A “true” retirement income-planner understands the importance of considering all of components that influence a client’s retirement goals. One component that adds or subtracts from retirement income success rates is the "all-in cost" retirees pay on their investments. “All-in costs” are a big mystery to many investors, as well as many financial advisors. Unfortunately, most financial advisors are not required to disclose all of their costs. A study conducted by Bob Veres’s creator of the “Inside information” blog revealed that the true all-in cost for financial advisors averages 1.65%. 
 
 
Is 1.65% an acceptable amount to pay for your investments? Keep reading and decide for yourself.
 
 
A popular rule of thumb regarding how much retirees can withdraw from their investment accounts in retirement is known as the 4% rule.

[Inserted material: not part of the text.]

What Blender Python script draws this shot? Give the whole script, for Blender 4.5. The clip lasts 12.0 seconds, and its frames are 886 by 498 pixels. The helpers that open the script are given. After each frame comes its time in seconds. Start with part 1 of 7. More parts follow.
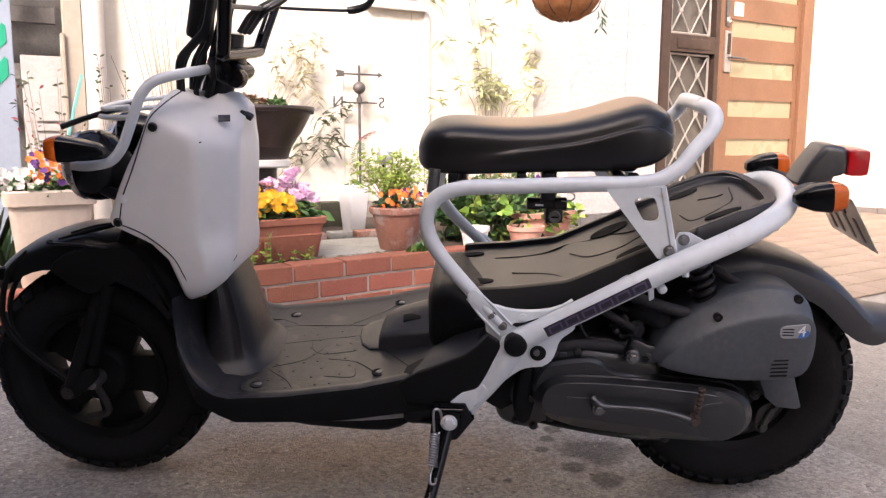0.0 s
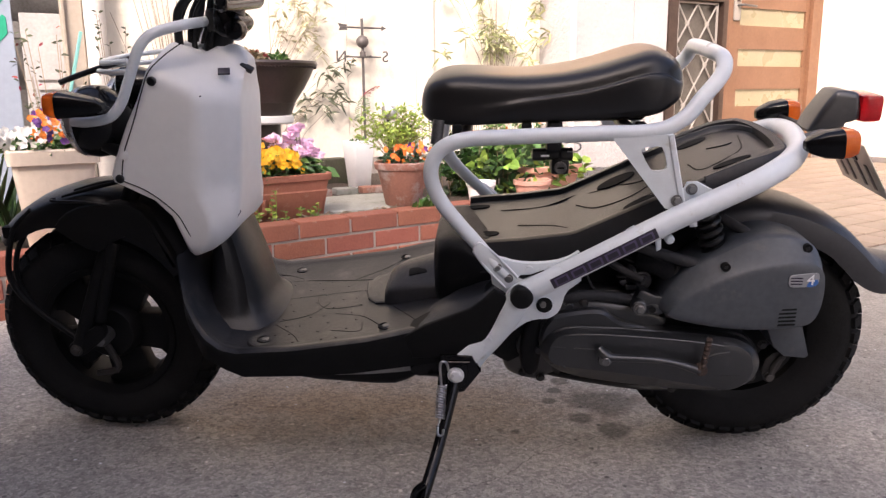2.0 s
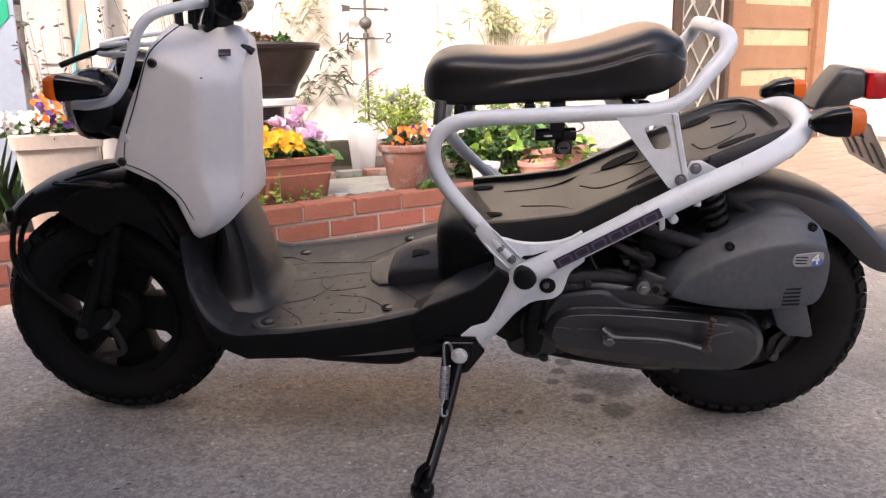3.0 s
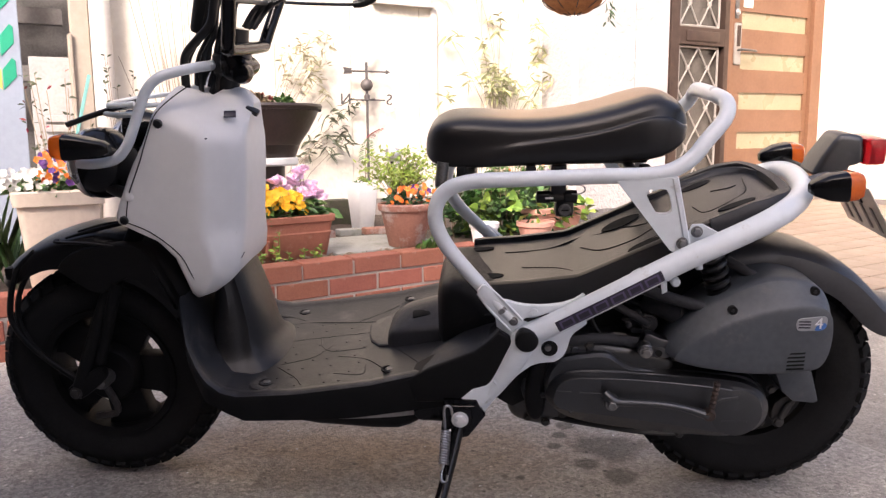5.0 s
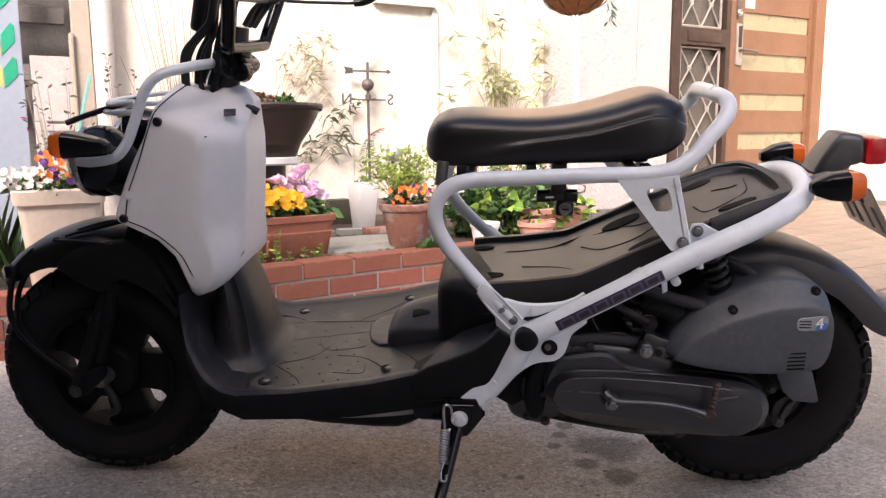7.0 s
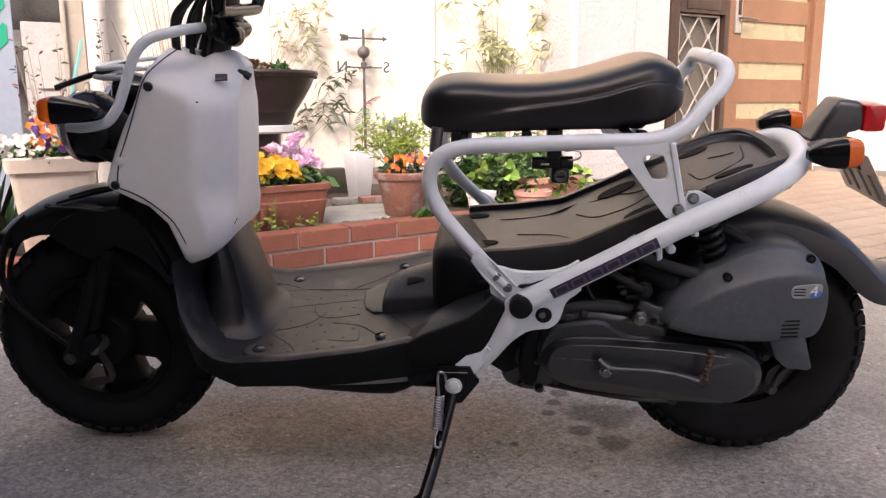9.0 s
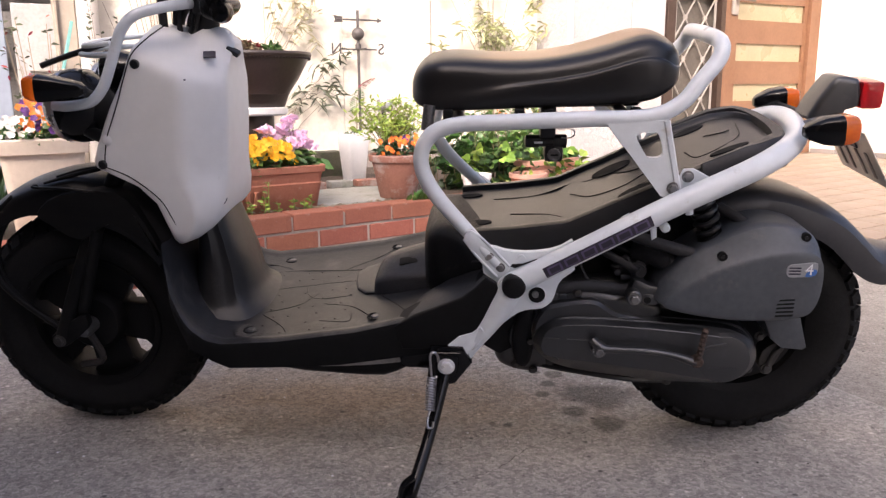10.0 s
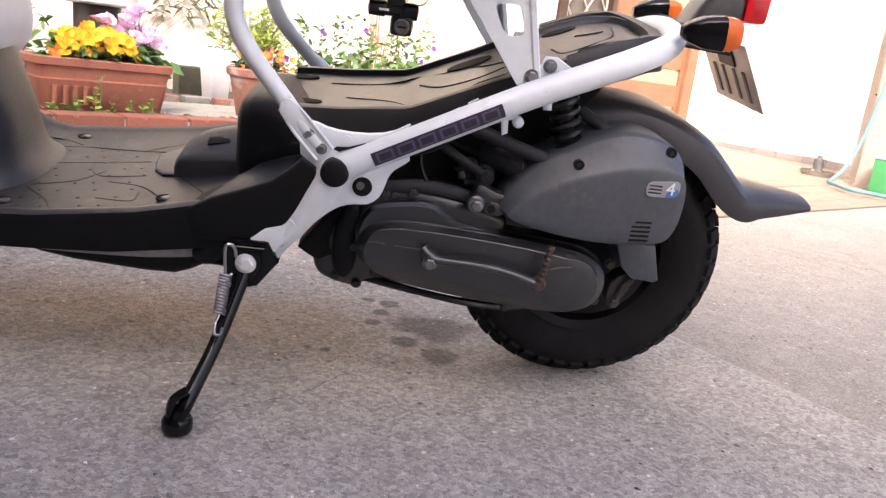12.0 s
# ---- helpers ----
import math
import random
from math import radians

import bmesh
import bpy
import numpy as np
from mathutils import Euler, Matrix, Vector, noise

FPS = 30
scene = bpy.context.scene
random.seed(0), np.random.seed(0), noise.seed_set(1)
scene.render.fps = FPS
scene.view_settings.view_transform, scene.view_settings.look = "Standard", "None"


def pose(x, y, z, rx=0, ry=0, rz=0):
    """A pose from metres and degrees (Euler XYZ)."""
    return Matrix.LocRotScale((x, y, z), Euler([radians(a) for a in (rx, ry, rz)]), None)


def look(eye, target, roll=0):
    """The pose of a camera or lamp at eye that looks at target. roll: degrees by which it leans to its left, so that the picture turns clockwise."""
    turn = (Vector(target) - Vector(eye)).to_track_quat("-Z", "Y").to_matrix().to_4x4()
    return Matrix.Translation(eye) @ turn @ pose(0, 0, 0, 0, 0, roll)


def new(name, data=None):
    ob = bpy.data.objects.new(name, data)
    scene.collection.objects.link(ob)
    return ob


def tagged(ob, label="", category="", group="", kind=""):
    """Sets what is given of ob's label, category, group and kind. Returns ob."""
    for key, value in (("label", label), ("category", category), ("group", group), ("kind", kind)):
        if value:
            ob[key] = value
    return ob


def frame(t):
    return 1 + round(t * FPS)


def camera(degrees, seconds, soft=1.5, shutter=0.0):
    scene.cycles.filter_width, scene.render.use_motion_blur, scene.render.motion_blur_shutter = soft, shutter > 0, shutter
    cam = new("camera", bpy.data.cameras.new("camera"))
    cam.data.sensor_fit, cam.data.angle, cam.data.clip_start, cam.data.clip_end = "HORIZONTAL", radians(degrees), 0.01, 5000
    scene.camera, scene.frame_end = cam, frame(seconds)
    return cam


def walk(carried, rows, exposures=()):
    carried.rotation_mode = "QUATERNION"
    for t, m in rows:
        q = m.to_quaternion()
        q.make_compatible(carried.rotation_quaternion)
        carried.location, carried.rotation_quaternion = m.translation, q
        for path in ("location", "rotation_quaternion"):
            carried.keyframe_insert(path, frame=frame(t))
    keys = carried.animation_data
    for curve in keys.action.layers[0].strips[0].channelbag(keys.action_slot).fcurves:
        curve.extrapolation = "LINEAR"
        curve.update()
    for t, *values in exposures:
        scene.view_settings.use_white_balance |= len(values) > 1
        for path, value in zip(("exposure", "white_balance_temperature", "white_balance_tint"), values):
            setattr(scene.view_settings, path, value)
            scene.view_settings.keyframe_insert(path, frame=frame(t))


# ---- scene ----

The rule was created using data from 1926 to 1976 when many found a much higher amount to be an acceptable withdrawal rate. However, William Bengen, a financial advisor, conducted a study in 1994 and discovered that withdrawing 4% from a balanced portfolio, adjusted for inflation,  has been a successful strategy over every 30 years period starting in 1926.  This period even covers very challenging market conditions such as the great depression. Due to this study, many financial experts use this rule as a guide for retirement planning.
 
 
The 4% rule is a good guide, but it is important to note that the study does not include the underlying investment expenses investors’ pay for advice. Unfortunately, many financial professionals do not consider their fees when applying this rule. It is easy to see why, when the average fee is over 1.5%. High fees are difficult to justify when considering the 4% rule. If a retirement plan has a 1% expense ratio, you can technically take out 3% to spend for yourself; 1% plus 3% equals 4%. At a 2% all-in fee, you and your advisor get to split the withdrawals evenly. Sound fair?
 
 
Let's look at it another way: Withdrawing 4% to spend for yourself and paying the average investment fee of 1.6%:  Because this totals more than 4%, this violates the 4% rule. In year 1, 5.6% is withdrawn from the portfolio which is putting your retirement income plan in jeopardy.
 
 
What kind of impact does a 1.6% fee make when withdrawing 4% for income?  Where a 4% withdrawal rate has a 100% historical success rate, a plan with a 1.6% fee takes the success rate down to around 77%: a drop of 23%! 
 
Safe Harbor Retirement Planners understands this relationship, and this is the biggest reason why we were strategic about our fee schedule.  Our “all-in” cost on a $500,000 account is around .75%, making our fee over 50% lower than the average.
 
While we are presenting you with a lower than average fee, some of you may be thinking, if I pay more for expensive investment advice, then the excess returns will justify the costs. This thought process is reasonable but is simply not true, and in fact, it can't be further from the truth.
 
A study conducted by Morningstar.com concluded that the most accurate predictor of which funds will perform better in the future is the expense ratio. The lower the cost of the fund, the better chance of it outperforming higher-cost funds. Hence, the transition to index funds since actively managed funds are much higher cost, according to Zerohedge.com.
 
 
For this reason, our “all-in fee" is considerably less than the average. Our low fee is not an accident but intentional. Click here to see a full breakdown of our fees.
 
Our fee structure allows middle-class retirees access to planning for a reasonable cost. In fact, less than 9% of investment accounts with $1million to $2 million pay less than 1% of “all-in” fees, according to Bob Veres.  Our low fee is one way in which we provide you with more income than our competitors. The more you don't pay in fees, the more you get to spend in retirement. So, what do you get when working with Safe Harbor retirement Group? A much lower expense ratio is a good start!
 
 
Please note that the 4% rule holds true for the history of the U.S. stock market. Other markets around the world have safe withdrawal rates starting much lower. In fact, in some foreign countries, such as the Japanese market, the safe withdrawal rate is as low as .3%. That’s not a typo; there is a period in front of the 3. Be cautious when implementing this rule, and fully understand all of the risks associated with your plan. 
 
 
Wishing you a blissful and prosperous retirement!